Quicksort those two sections of the new list, stopping when there are no more non-empty lists to sort.
On average, this involves log n layers of partitioning (for each layer roughly doubles the number of sublists), each of which acts on most of the elements (n).
The list goes on.
But — with certain weird exceptions, which I address at the end — you never find one faster than O(n log n), in the average case for large inputs.
The list you sort only has n elements, so only O(n) is *obviously* needed.
Why, exactly, must it be more?
Where does a logarithm come from, not just in particular algorithms, but in such a universal limit?
## Sorting as searching
What does sorting do, really?
The obvious answer — the unhelpful answer — is that it takes a list of n elements and gives you a list of n elements.
But the sorted list has the same elements as the input list, just in a different order.
So this description of sorting's input and output is misleading.
You don't get a list.
What do you get?
Sorting, in its essence, is not list-to-list, but list-to-permutation.
A sorting algorithm searches in the space of permutations for the correct one — the sorted one.
A permutation is a description of how to order the elements of a list.
For a list of n elements, there are n! (n factorial) permutations.
## Information theory
Take one of the classic sorting algorithms.
Doesn't matter which.
What happens in each step that actually gives you information by which to search for the sorted permutation?
The core step of any of those algorithms is comparison.
Comparing two items tells you either that the first is greater than the second, or that the second is greater than the first.
(We may collapse equality into one of those cases, for the purposes of sorting.)
Thus a comparison has two possible results, and, as a binary value, gives you one bit of information.
That's how much information sorting gets.
How much does it need?
How much information does it take to specify a permutation?
There are n! permutations, regarded as equally likely, so each permutation has an information content of log(n!) bits.
## Factorial approximations
O(log(n!)) isn't very intuitive, nor is it the result claimed at the beginning.
Recall the definition of factorial: n! = 1·2·3·...·(n-1)·n.
What, then, is the definition of log(n!)?
Simplify it as much as makes sense.
log(n!) = log(1·2·3·...·(n-1)·n) = log 1 + log 2 + log 3 + ... + log(n-1) + log n
There are some straightforward bounds we can assert for this.
n log 1 = 0 < (n - 1) log 2 = n - 1 < log 1 + ... + log n < n log n
That expression in the middle will be a lower bound for the number of comparisons needed to sort an n-item list.
So far we see that's between O(n) and O(n log n), inclusive.
We can finish this route to an answer with calculus.

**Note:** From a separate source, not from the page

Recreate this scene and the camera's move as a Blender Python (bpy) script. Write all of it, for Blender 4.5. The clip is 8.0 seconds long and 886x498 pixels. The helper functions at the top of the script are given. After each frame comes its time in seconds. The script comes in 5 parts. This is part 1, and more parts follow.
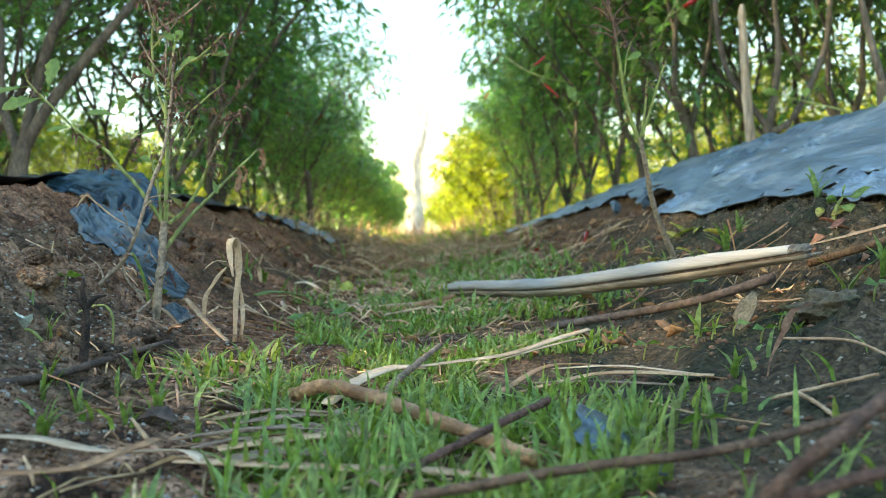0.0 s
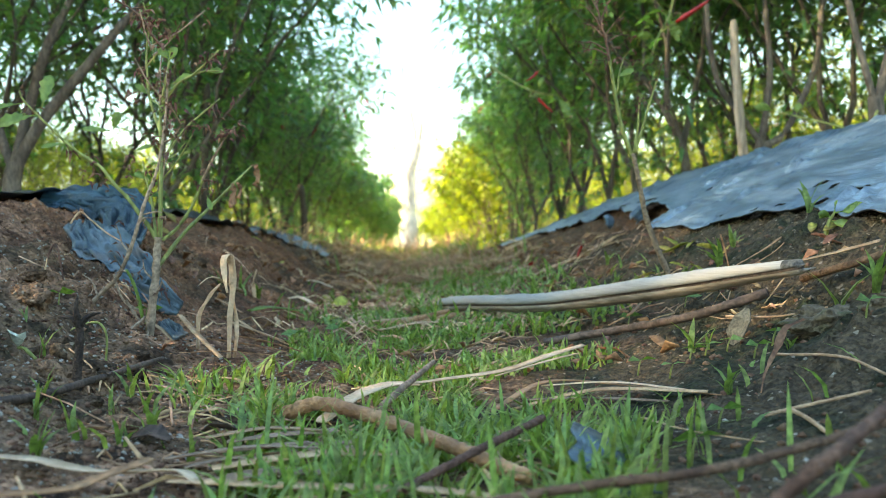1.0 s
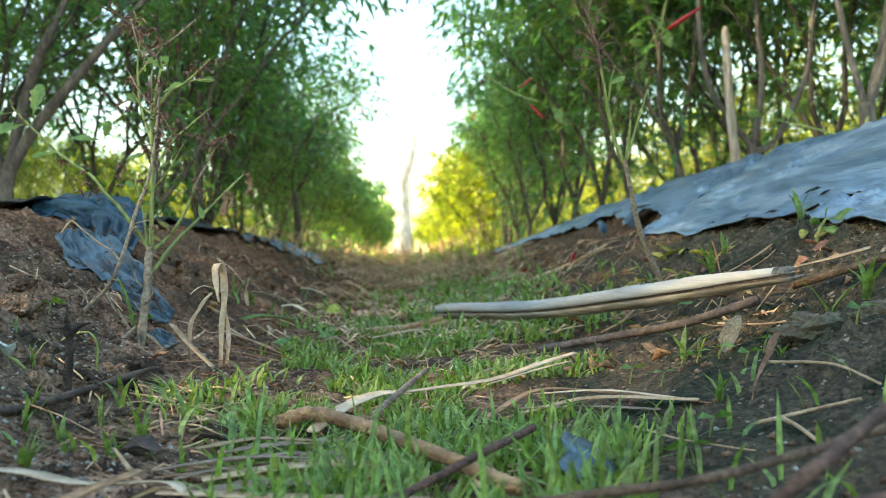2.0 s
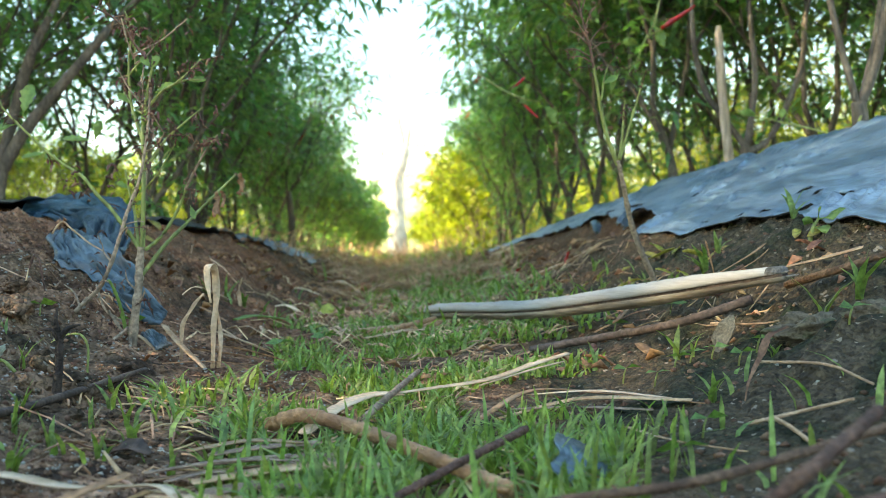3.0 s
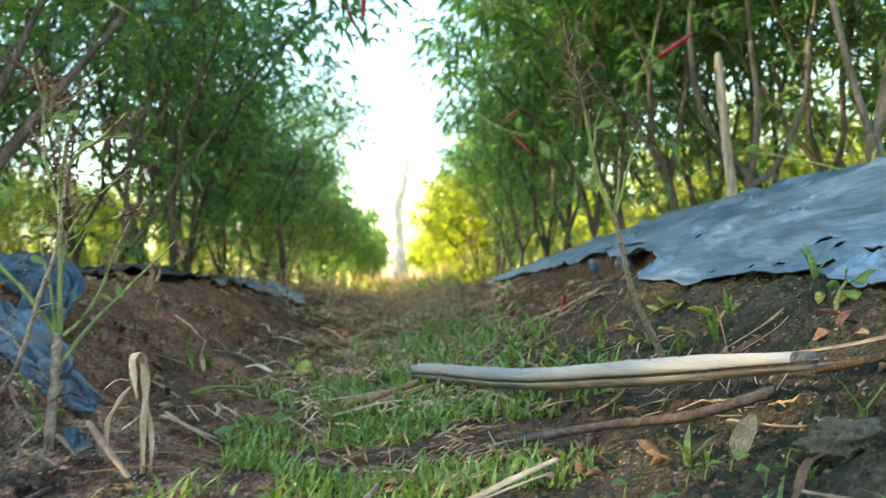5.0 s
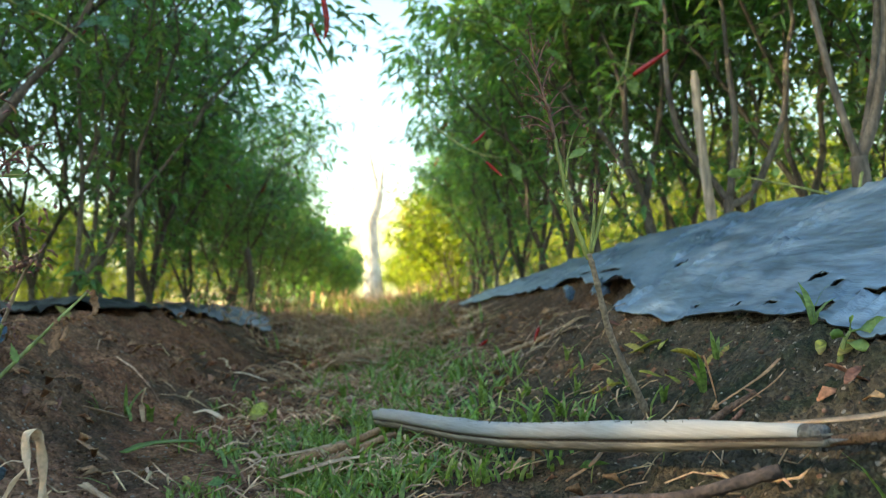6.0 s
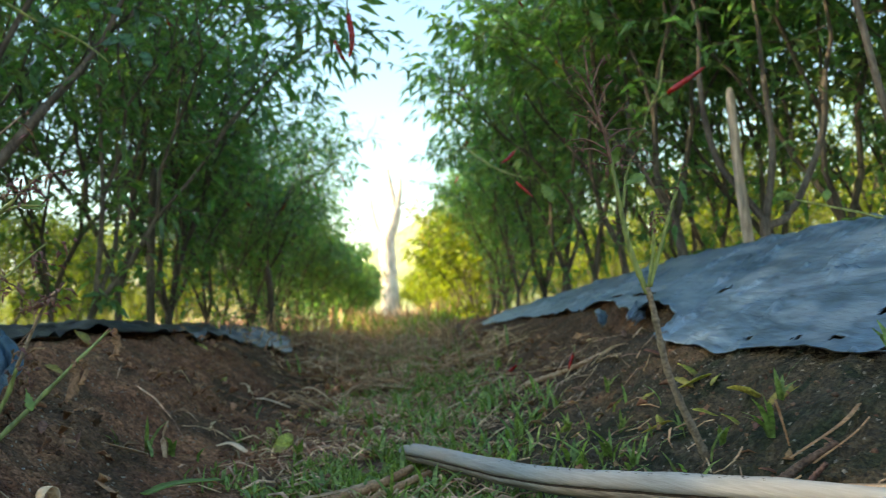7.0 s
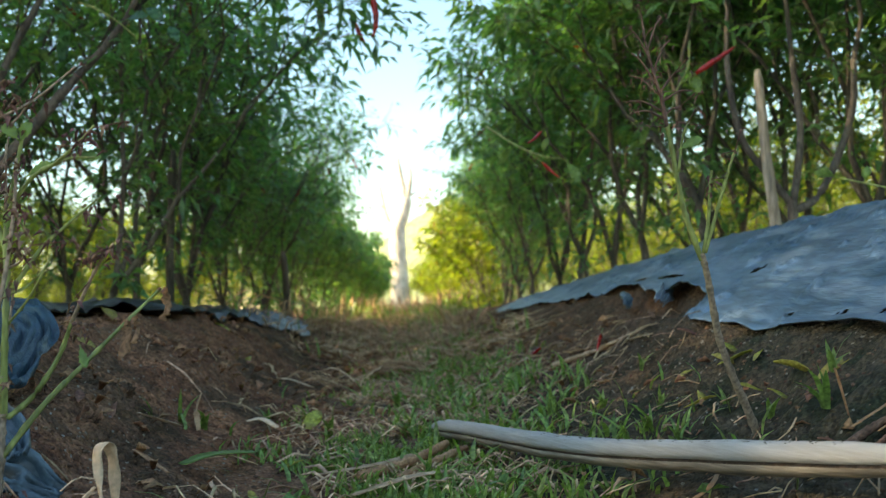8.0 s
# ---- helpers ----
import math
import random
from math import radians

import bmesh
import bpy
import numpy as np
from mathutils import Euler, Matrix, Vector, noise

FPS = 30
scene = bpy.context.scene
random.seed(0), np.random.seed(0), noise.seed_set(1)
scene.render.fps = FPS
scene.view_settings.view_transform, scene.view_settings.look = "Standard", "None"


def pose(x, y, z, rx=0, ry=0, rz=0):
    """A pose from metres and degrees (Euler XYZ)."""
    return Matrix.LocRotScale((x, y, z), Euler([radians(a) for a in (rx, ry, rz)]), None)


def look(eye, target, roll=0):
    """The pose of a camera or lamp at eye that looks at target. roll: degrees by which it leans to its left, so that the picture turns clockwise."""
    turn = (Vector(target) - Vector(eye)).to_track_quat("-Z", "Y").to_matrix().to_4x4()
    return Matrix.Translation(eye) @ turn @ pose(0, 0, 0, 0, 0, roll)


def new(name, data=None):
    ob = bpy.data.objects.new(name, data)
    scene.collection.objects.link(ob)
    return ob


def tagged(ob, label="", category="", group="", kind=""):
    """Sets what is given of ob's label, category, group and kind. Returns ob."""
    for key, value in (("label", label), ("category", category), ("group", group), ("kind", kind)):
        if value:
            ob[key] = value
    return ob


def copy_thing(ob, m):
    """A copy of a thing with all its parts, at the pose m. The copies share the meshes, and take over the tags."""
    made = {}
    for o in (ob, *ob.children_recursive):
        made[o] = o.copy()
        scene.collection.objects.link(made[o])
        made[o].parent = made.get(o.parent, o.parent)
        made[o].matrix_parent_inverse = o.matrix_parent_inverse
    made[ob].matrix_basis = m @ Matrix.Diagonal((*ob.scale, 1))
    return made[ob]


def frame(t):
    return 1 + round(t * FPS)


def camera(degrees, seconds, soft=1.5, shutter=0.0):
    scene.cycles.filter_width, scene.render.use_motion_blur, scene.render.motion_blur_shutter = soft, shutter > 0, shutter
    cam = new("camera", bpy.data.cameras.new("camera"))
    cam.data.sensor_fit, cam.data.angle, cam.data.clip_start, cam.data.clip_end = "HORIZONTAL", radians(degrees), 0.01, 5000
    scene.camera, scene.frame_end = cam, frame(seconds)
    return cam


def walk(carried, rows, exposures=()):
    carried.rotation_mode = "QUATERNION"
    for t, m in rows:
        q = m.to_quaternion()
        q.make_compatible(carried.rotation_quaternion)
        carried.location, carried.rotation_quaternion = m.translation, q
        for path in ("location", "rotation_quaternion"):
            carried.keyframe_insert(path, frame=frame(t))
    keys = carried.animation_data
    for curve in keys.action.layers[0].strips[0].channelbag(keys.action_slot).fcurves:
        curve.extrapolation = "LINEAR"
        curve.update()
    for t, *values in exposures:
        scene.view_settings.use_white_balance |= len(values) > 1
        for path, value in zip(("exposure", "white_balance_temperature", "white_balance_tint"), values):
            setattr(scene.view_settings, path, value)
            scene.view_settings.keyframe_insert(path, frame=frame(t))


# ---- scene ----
cam = camera(53.5, 8.0, soft=0.8, shutter=0.5)
PATH = [
    (0, (0.002, 0.014, 0.084), (-0.002, 2.014, 0.049), -1.1),
    (0.5, (0.002, 0.014, 0.085), (0.005, 2.014, 0.063), -1.1),
    (1, (0.002, 0.013, 0.086), (0.012, 2.013, 0.081), -1.2),
    (1.5, (0.003, 0.013, 0.087), (0.018, 2.013, 0.096), -1.3),
    (3, (0.005, 0.015, 0.088), (0.041, 2.014, 0.095), -1.5),
    (3.5, (0.006, 0.026, 0.092), (0.022, 2.026, 0.098), -1.4),
    (4, (0.007, 0.043, 0.095), (0.001, 2.043, 0.104), -1.2),
    (4.5, (0.016, 0.072, 0.107), (0.028, 2.072, 0.134), -1.8),
    (5, (0.03, 0.11, 0.124), (0.066, 2.108, 0.186), -2.4),
    (5.2, (0.037, 0.125, 0.127), (0.075, 2.123, 0.203), -3.2),
    (6.3, (0.05, 0.205, 0.153), (0.149, 2.2, 0.259), -2.8),
    (6.5, (0.052, 0.214, 0.156), (0.142, 2.209, 0.273), -2.7),
    (7, (0.03, 0.233, 0.161), (0.085, 2.228, 0.296), -2.8),
    (7.5, (0.016, 0.241, 0.159), (0.056, 2.237, 0.286), -2.5),
    (8, (0.002, 0.246, 0.145), (0.036, 2.243, 0.261), -2.4),
]
walk(cam, [(t, look(eye, target, roll)) for t, eye, target, roll in PATH], exposures=[(0, 3.0, 9300, 6), (5, 2.95, 9250, 6), (6.5, 2.34, 8800, 7), (8, 2.2, 8800, 7)])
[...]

A sum is approximately equal to a corresponding definite integral:
log(n!) = log 1 + ... + log n ≈ ∫_{1}^{n}dx log x.
Integration by parts equates that to (n log n - n + 1)/(ln 2) = O(n log n).
## Sorting as searching, in the other sense
Those approximations and integrals at the end might look recklessly nonrigorous or opaque to you.
So here's an entirely different approach.
Consider a semi-magical (but still comparison-focused) sorting algorithm that sorts each element into its place independently of the others.
That is:
1. Make a new list of n items.
2. For each item in the input list:
1. Find its sorted position in the new list.
2. Place it in that position.
This looks to me — and I expect you'd agree — like the most efficient sorting algorithm we could ever get.
There's a loop running thru n items, so, assuming we're using a single thread of computation, the algorithm is at least O(n).
Within the loop is a search step.
What time complexity do we get from searching?
The most efficient way to search is binary search.
In each step (which takes a comparison), we halve the amount of list to search, so a binary search takes O(log n) steps.
Thus this optimal search procedure takes O(n log n) time.
Theoretically, at least, each time we add an item from the input list to the new list, we search not thru the whole space of the new list, but the remaining empty space, which diminishes as we progress.
So the log n factor isn't really a constant factor.
The total time would be that same sum as before:
log 1 + log 2 + log 3 + ... + log n.
But at least in this case, we get the intuition that the search only gets slightly faster for most of this procedure, so that sum-of-logarithms doesn't subceed n log n that much.
## What, did you want a *real* proof?
Assume n is even.
If n is odd, use n - 1 instead, and we get a trivial difference.
log 1 + log 2 + log 3 + ... + log n > log(n/2 + 1) + log(n/2 + 2) + ... + log(n - 1) + log n > (n/2) log(n/2) = (n/2) (log n - 1) = (n/2) log n - n/2
That is, the logarithmic search-costs for the first half of the searches subceed the full, log n search by at most 1, so the total search time must be at least (n/2) log n - n/2.
That's not exactly n log n, but it's O(n log n), for it subceeds n log n by a constant factor and an asymptotically lesser term (n/2).
## Magical exceptions
A correct result can only be violated if it relies on assumptions that are sometimes false.
There are sorting algorithms out there faster than O(n log n):
- odd-even sort, O(n)
- radix sort, O(wn) with w small
- bead sort, O(n)
Odd-even sort is fast sith it bypasses the single-thread assumption: it has, in its full form, a thread for each item in the list.
Radix sort is fast sith it bypasses the comparison assumption: it gets information not by two-way comparisons but by looking at digits, which gives information logarithmic to the numeric base you use.
Bead sort appears to be fast by violating the single-thread assumption, but very differently from odd-even sort.